Commenting, Martin Ellis, housing economist, said: “The recovery in house prices since the spring has been driven by increased demand for property, largely due to the improvement in affordability for existing homeowners and first-time buyers who can raise the necessary deposit.
Somewhat higher demand has combined with a low level of properties available for sale to push up prices. Further ahead, the prospects for the market will depend on how the UK economy evolves and whether there is a significant increase in the supply of properties for sale. Overall, our view is that house prices will be flat during 2010."
Prices from September to November were 3.7 per cent higher than the previous three months. This is the biggest increase on a three monthly basis since November 2006.
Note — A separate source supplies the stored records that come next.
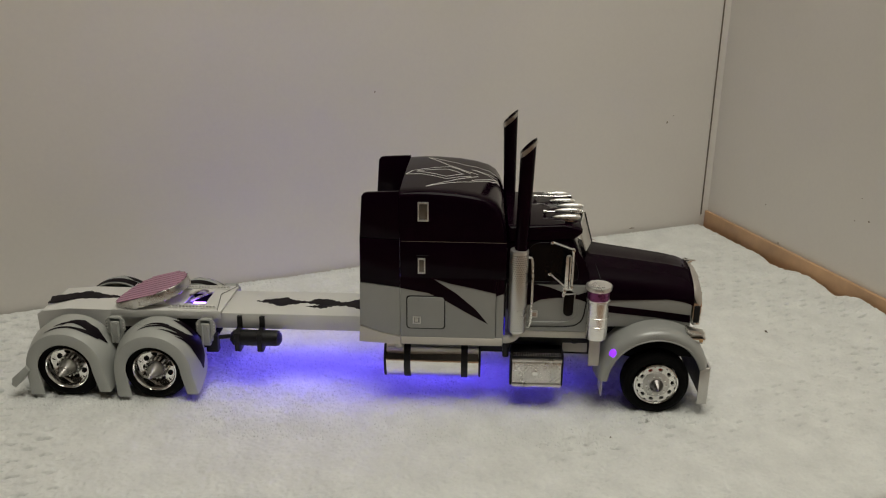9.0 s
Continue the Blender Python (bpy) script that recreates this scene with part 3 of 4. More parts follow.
def sleeper():
    hw = 0.0810
    before = set(o.name for o in scene.objects)
    ys = [-1.0, -0.992, -0.968, -0.935, -0.89, -0.80, -0.55, -0.25, 0, 0.25, 0.55, 0.80, 0.89, 0.935, 0.968, 0.992, 1.0]
    # roof cap from the seam up, crowned and with rounded shoulders
    bm = bmesh.new()
    rows = []
    for f in ys:
        d = max(0.0, abs(f) - 0.89) / 0.11
        drop = 0.0075 * (1 - math.sqrt(max(0, 1 - d * d))) + 0.0022 * f * f
        row = [(-0.315, f * hw, SEAM)]
        for x, z in TOP:
            k = max(0, (z - SEAM) / (0.2820 - SEAM))
            row.append((x - (0.004 * d * d if x > -0.25 else 0), f * hw, SEAM + 0.0004 + (z - SEAM - drop * min(1, k * 1.4))))
        rows.append(row)
    vs = [[bm.verts.new(p) for p in row] for row in rows]
    for a, b in zip(vs, vs[1:]):
        for i in range(len(a) - 1):
            bm.faces.new((a[i], a[i + 1], b[i + 1], b[i]))
        bm.faces.new((a[0], a[-1], b[-1], b[0]))
    bm.faces.new(vs[0])
    bm.faces.new(vs[-1])
    body = part("sleeper_roof", bm, PURPLE, truck, "glossy black-purple sleeper roof with silver pinstripes", 32)
    bm = bmesh.new()
    box(bm, -0.315, -0.1872, -hw - 0.0006, hw + 0.0006, SPLIT, SEAM - 0.0006, 0.0012)
    upper = part("sleeper_upper_body", bm, PURPLE, truck, "black-purple upper sleeper wall")
    bm = bmesh.new()
    box(bm, -0.315, -0.1990, -hw - 0.0006, hw + 0.0006, 0.0935, SPLIT - 0.0002, 0.0010)
    box(bm, -0.1986, -0.1890, -hw + 0.0006, hw - 0.0006, 0.0850, SPLIT - 0.0002, 0.0010)
    lower = part("sleeper_lower_body", bm, BODY_GREY, truck, "blue-grey lower sleeper wall with black swoosh")
    # side extenders behind the sleeper
    for side in (-1, 1):
        y0, y1 = sorted((side * 0.0768, side * (hw + 0.0004)))
        bm = bmesh.new()
        prism(bm, [(-0.3155, 0.2205), (-0.3630, 0.2225), (-0.3595, 0.2730), (-0.3570, 0.2767), (-0.3520, 0.2780), (-0.3155, 0.2797)], "y", y0, y1, 0.0009)
        ext = part("side_extender", bm, PURPLE, truck, "black-purple side extender panel")
        bm = bmesh.new()
        prism(bm, [(-0.3155, 0.1595), (-0.3640, 0.1655), (-0.3630, 0.2220), (-0.3155, 0.2200)], "y", y0, y1, 0.0007)
        part("extender_middle", bm, PURPLE, ext)
        bm = bmesh.new()
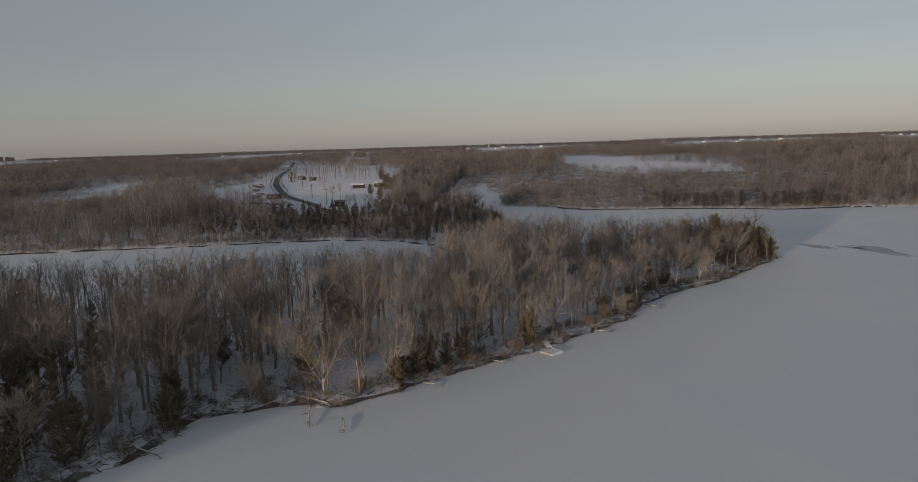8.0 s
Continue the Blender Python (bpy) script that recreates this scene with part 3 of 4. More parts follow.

Prices have increased by 8.5 per cent since reaching a trough in April 2009, which is an increase in the average price of GBP 13,174. This follows a decline of 23 per cent between August 2007 and April 2009.
House prices in November were still were 1.6 per cent lower on an annual basis but this is a massive improvement on the low of -17.7% in April.
Howard Archer, spokesman from economist Global Insight, said: “The Halifax data contrast markedly with that of the Nationwide which showed house prices rising at a significantly reduced rate of 0.5 per cent month-on-month in both November and October. These were the smallest increases reported by the Nationwide since April and were down appreciably from increases of 0.9% in September and 1.4% in both August and July. Nevertheless, the year-on-year increase in house prices picked up to 2.7% in November on the Nationwide's measure."
He added: “A relapse in house prices will be even more likely if the recent firming trend leads to more properties coming onto the market, thereby moving the supply/demand balance away from vendors towards buyers.”
In conclusion, he said house prices may well rise further in the near term from their early-2009 lows, we suspect that they they will be prone to relapses in 2010.
“Indeed, we believe house prices will fall by around five per cent next year, and would not be surprised if the slippage is greater still. Much will clearly depend on whether the economy can build a recovery after a probable returns to growth in the fourth quarter, how much further unemployment rises, how much earnings rise, how quickly and to what extent credit conditions ease, and how many properties come on to the market over the coming months. On the positive side for the housing market, interest rates seem unlikely to rise for some considerable time to come and will then probably increase only gradually,” he said.